-- start --

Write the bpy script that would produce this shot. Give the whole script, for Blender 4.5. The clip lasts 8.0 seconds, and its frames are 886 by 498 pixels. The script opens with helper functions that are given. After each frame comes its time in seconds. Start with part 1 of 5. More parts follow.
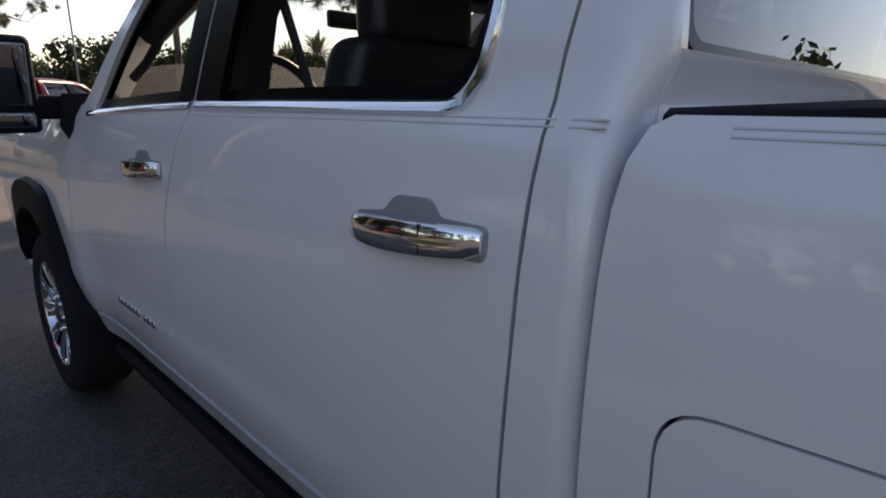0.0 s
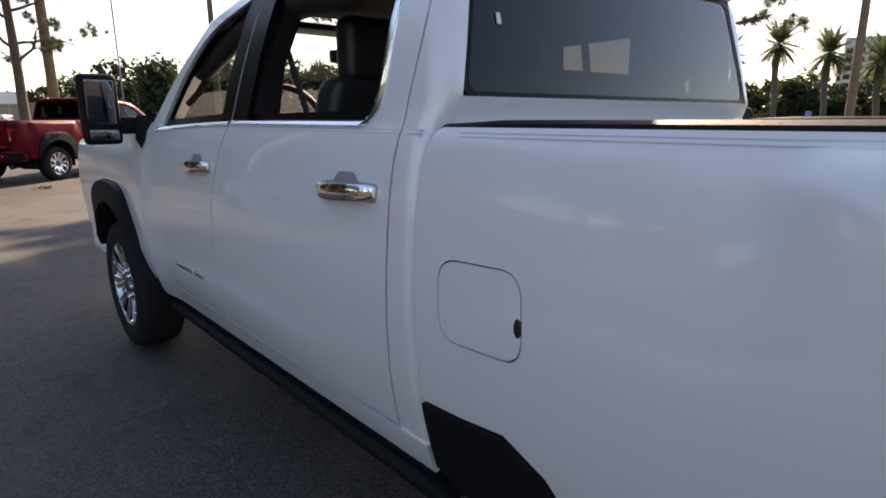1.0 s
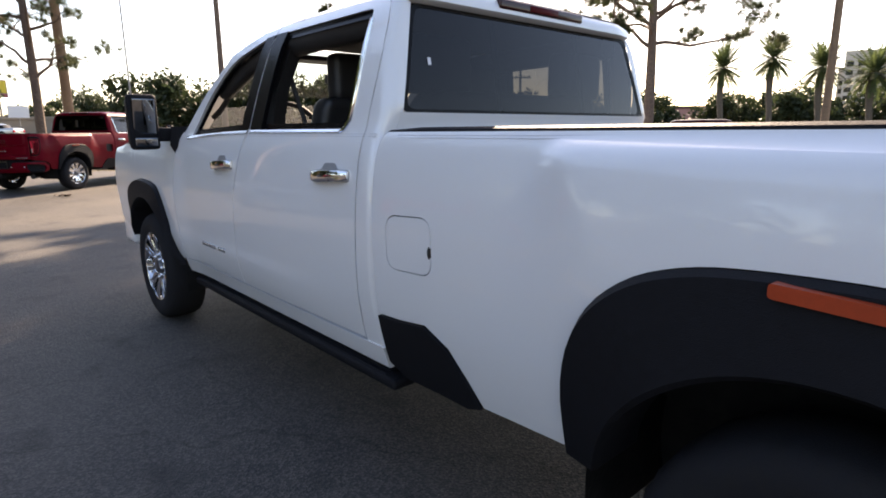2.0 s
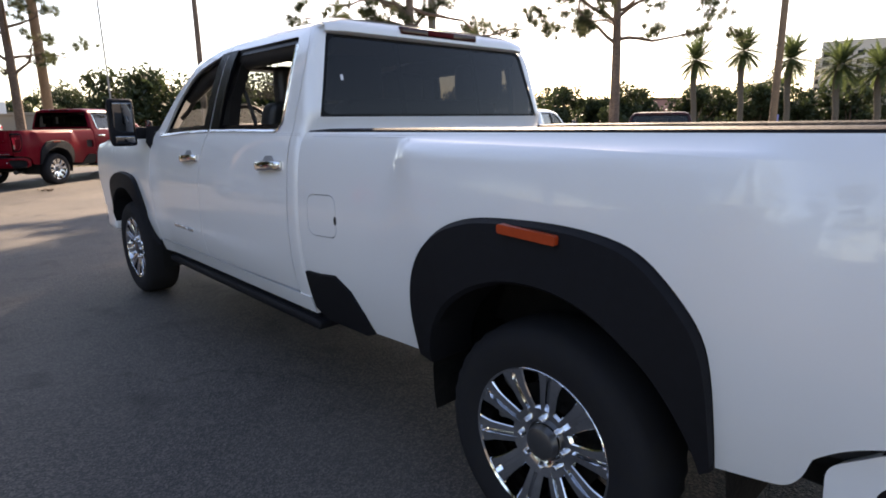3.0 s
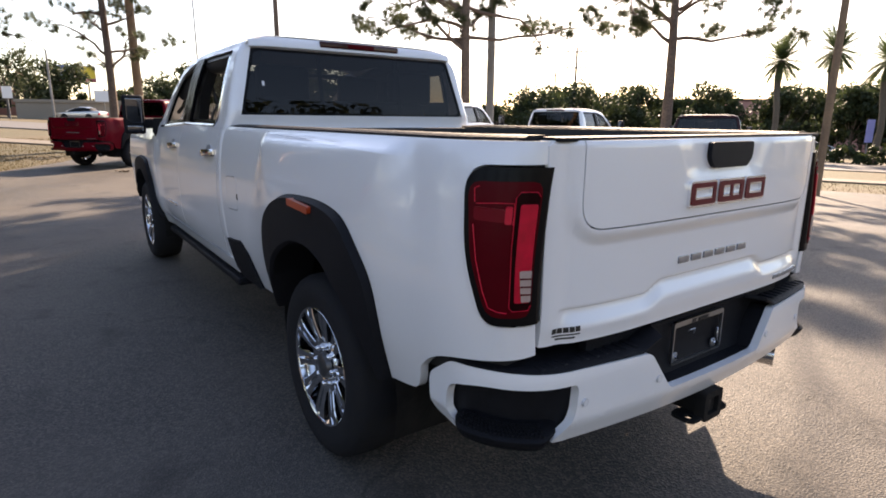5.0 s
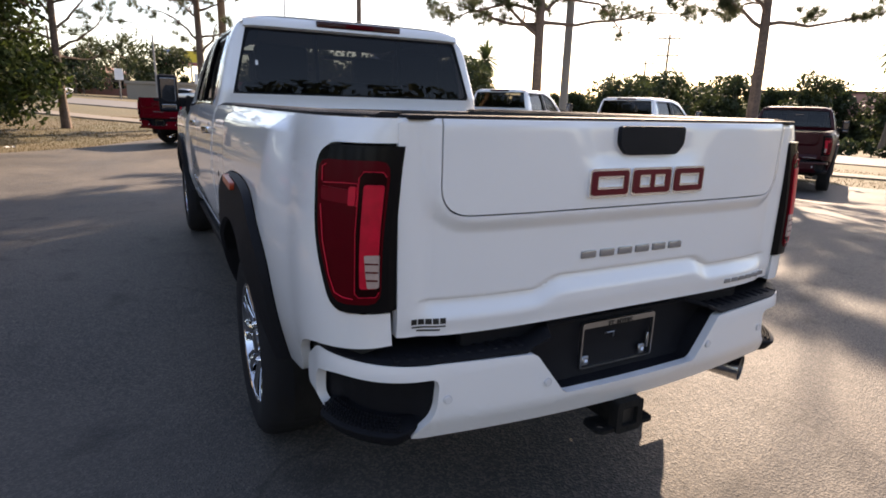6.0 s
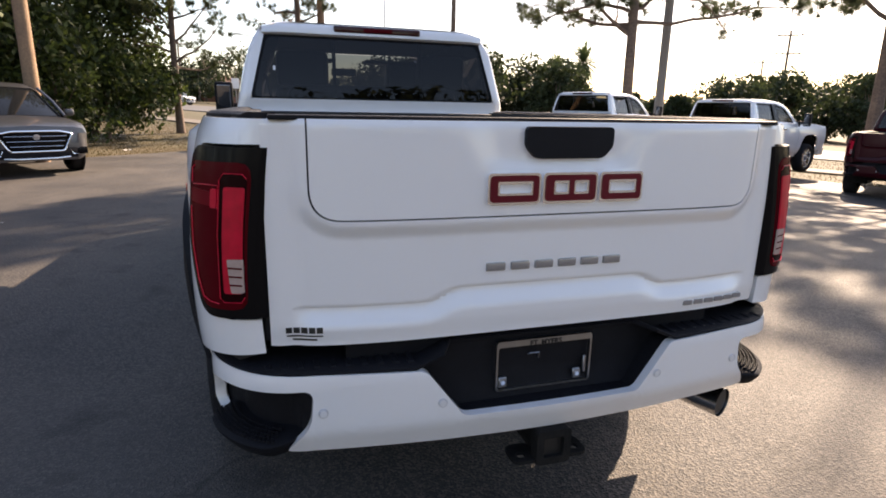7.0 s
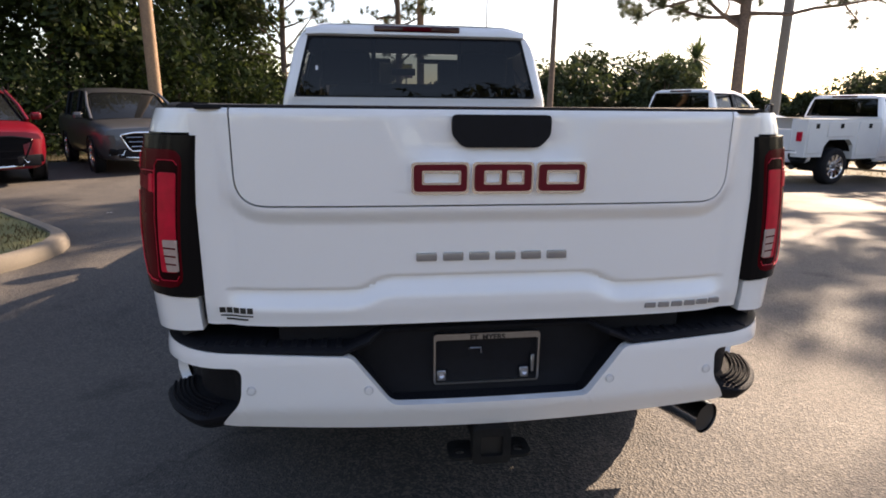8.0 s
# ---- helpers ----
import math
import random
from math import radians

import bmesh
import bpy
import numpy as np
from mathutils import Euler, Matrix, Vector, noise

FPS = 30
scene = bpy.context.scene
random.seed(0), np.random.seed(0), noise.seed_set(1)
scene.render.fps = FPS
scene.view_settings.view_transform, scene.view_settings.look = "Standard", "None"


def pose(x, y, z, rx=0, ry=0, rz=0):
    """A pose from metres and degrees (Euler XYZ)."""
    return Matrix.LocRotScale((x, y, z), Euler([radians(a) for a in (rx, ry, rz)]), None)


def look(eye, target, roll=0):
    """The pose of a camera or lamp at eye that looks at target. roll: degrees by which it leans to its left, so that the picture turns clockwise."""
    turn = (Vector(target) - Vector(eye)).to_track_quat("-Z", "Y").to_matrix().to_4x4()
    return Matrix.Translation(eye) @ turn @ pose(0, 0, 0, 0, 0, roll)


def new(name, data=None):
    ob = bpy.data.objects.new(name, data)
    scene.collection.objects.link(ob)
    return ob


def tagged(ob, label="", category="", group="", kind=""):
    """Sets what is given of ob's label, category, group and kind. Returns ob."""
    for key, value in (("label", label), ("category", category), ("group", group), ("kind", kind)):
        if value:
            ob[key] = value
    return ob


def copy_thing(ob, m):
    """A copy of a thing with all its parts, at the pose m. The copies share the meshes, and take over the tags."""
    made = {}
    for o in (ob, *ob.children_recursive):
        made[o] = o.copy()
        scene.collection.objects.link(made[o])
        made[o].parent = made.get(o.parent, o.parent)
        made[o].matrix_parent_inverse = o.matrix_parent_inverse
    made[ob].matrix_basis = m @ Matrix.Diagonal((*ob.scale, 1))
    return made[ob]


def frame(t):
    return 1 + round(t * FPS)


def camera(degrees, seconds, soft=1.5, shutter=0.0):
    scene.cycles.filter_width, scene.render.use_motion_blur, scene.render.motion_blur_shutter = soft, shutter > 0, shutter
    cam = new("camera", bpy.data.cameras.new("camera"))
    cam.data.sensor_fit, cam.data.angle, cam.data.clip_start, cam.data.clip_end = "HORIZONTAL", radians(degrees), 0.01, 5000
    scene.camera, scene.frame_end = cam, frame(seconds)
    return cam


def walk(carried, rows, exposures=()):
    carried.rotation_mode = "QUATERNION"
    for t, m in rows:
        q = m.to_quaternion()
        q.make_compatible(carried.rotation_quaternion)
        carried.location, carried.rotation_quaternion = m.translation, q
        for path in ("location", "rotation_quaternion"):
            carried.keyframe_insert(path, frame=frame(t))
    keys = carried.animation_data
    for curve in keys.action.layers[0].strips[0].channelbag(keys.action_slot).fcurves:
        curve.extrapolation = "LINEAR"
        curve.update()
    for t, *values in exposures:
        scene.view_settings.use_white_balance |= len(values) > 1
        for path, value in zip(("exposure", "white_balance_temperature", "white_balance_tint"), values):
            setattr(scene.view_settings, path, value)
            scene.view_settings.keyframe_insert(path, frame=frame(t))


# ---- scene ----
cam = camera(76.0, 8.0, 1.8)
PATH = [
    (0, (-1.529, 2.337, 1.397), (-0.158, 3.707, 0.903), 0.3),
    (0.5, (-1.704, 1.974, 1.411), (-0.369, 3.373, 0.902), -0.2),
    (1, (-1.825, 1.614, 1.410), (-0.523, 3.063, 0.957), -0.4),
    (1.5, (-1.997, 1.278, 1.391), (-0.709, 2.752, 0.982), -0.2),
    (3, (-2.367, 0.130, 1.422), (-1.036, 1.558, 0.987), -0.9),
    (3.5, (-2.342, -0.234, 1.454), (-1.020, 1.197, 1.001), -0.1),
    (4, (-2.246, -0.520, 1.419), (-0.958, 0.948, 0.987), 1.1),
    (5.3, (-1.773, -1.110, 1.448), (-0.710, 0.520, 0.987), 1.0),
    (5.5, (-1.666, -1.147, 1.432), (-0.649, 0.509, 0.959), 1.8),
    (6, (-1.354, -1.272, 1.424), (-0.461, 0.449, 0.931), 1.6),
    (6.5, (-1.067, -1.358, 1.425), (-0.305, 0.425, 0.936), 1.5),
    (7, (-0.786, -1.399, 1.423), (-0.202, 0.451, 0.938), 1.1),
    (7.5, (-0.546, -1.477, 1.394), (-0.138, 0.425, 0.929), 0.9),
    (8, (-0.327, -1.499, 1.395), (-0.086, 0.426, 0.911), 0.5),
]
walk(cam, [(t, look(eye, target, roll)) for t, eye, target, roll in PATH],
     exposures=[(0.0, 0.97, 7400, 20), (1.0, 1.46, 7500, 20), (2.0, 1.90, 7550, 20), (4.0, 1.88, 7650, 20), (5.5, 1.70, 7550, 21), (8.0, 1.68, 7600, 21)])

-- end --

• Instruction: The data should be printed again unchanged; leave its pictures out.

• Completed task:
Write the bpy script that would produce this shot. Give the whole script, for Blender 4.5. The clip lasts 8.0 seconds, and its frames are 886 by 498 pixels. The script opens with helper functions that are given. After each frame comes its time in seconds. Start with part 1 of 5. More parts follow.
0.0 s
1.0 s
2.0 s
3.0 s
5.0 s
6.0 s
7.0 s
8.0 s
# ---- helpers ----
import math
import random
from math import radians

import bmesh
import bpy
import numpy as np
from mathutils import Euler, Matrix, Vector, noise

FPS = 30
scene = bpy.context.scene
random.seed(0), np.random.seed(0), noise.seed_set(1)
scene.render.fps = FPS
scene.view_settings.view_transform, scene.view_settings.look = "Standard", "None"


def pose(x, y, z, rx=0, ry=0, rz=0):
    """A pose from metres and degrees (Euler XYZ)."""
    return Matrix.LocRotScale((x, y, z), Euler([radians(a) for a in (rx, ry, rz)]), None)


def look(eye, target, roll=0):
    """The pose of a camera or lamp at eye that looks at target. roll: degrees by which it leans to its left, so that the picture turns clockwise."""
    turn = (Vector(target) - Vector(eye)).to_track_quat("-Z", "Y").to_matrix().to_4x4()
    return Matrix.Translation(eye) @ turn @ pose(0, 0, 0, 0, 0, roll)


def new(name, data=None):
    ob = bpy.data.objects.new(name, data)
    scene.collection.objects.link(ob)
    return ob


def tagged(ob, label="", category="", group="", kind=""):
    """Sets what is given of ob's label, category, group and kind. Returns ob."""
    for key, value in (("label", label), ("category", category), ("group", group), ("kind", kind)):
        if value:
            ob[key] = value
    return ob


def copy_thing(ob, m):
    """A copy of a thing with all its parts, at the pose m. The copies share the meshes, and take over the tags."""
    made = {}
    for o in (ob, *ob.children_recursive):
        made[o] = o.copy()
        scene.collection.objects.link(made[o])
        made[o].parent = made.get(o.parent, o.parent)
        made[o].matrix_parent_inverse = o.matrix_parent_inverse
    made[ob].matrix_basis = m @ Matrix.Diagonal((*ob.scale, 1))
    return made[ob]


def frame(t):
    return 1 + round(t * FPS)


def camera(degrees, seconds, soft=1.5, shutter=0.0):
    scene.cycles.filter_width, scene.render.use_motion_blur, scene.render.motion_blur_shutter = soft, shutter > 0, shutter
    cam = new("camera", bpy.data.cameras.new("camera"))
    cam.data.sensor_fit, cam.data.angle, cam.data.clip_start, cam.data.clip_end = "HORIZONTAL", radians(degrees), 0.01, 5000
    scene.camera, scene.frame_end = cam, frame(seconds)
    return cam


def walk(carried, rows, exposures=()):
    carried.rotation_mode = "QUATERNION"
    for t, m in rows:
        q = m.to_quaternion()
        q.make_compatible(carried.rotation_quaternion)
        carried.location, carried.rotation_quaternion = m.translation, q
        for path in ("location", "rotation_quaternion"):
            carried.keyframe_insert(path, frame=frame(t))
    keys = carried.animation_data
    for curve in keys.action.layers[0].strips[0].channelbag(keys.action_slot).fcurves:
        curve.extrapolation = "LINEAR"
        curve.update()
    for t, *values in exposures:
        scene.view_settings.use_white_balance |= len(values) > 1
        for path, value in zip(("exposure", "white_balance_temperature", "white_balance_tint"), values):
            setattr(scene.view_settings, path, value)
            scene.view_settings.keyframe_insert(path, frame=frame(t))


# ---- scene ----
cam = camera(76.0, 8.0, 1.8)
PATH = [
    (0, (-1.529, 2.337, 1.397), (-0.158, 3.707, 0.903), 0.3),
    (0.5, (-1.704, 1.974, 1.411), (-0.369, 3.373, 0.902), -0.2),
    (1, (-1.825, 1.614, 1.410), (-0.523, 3.063, 0.957), -0.4),
    (1.5, (-1.997, 1.278, 1.391), (-0.709, 2.752, 0.982), -0.2),
    (3, (-2.367, 0.130, 1.422), (-1.036, 1.558, 0.987), -0.9),
    (3.5, (-2.342, -0.234, 1.454), (-1.020, 1.197, 1.001), -0.1),
    (4, (-2.246, -0.520, 1.419), (-0.958, 0.948, 0.987), 1.1),
    (5.3, (-1.773, -1.110, 1.448), (-0.710, 0.520, 0.987), 1.0),
    (5.5, (-1.666, -1.147, 1.432), (-0.649, 0.509, 0.959), 1.8),
    (6, (-1.354, -1.272, 1.424), (-0.461, 0.449, 0.931), 1.6),
    (6.5, (-1.067, -1.358, 1.425), (-0.305, 0.425, 0.936), 1.5),
    (7, (-0.786, -1.399, 1.423), (-0.202, 0.451, 0.938), 1.1),
    (7.5, (-0.546, -1.477, 1.394), (-0.138, 0.425, 0.929), 0.9),
    (8, (-0.327, -1.499, 1.395), (-0.086, 0.426, 0.911), 0.5),
]
walk(cam, [(t, look(eye, target, roll)) for t, eye, target, roll in PATH],
     exposures=[(0.0, 0.97, 7400, 20), (1.0, 1.46, 7500, 20), (2.0, 1.90, 7550, 20), (4.0, 1.88, 7650, 20), (5.5, 1.70, 7550, 21), (8.0, 1.68, 7600, 21)])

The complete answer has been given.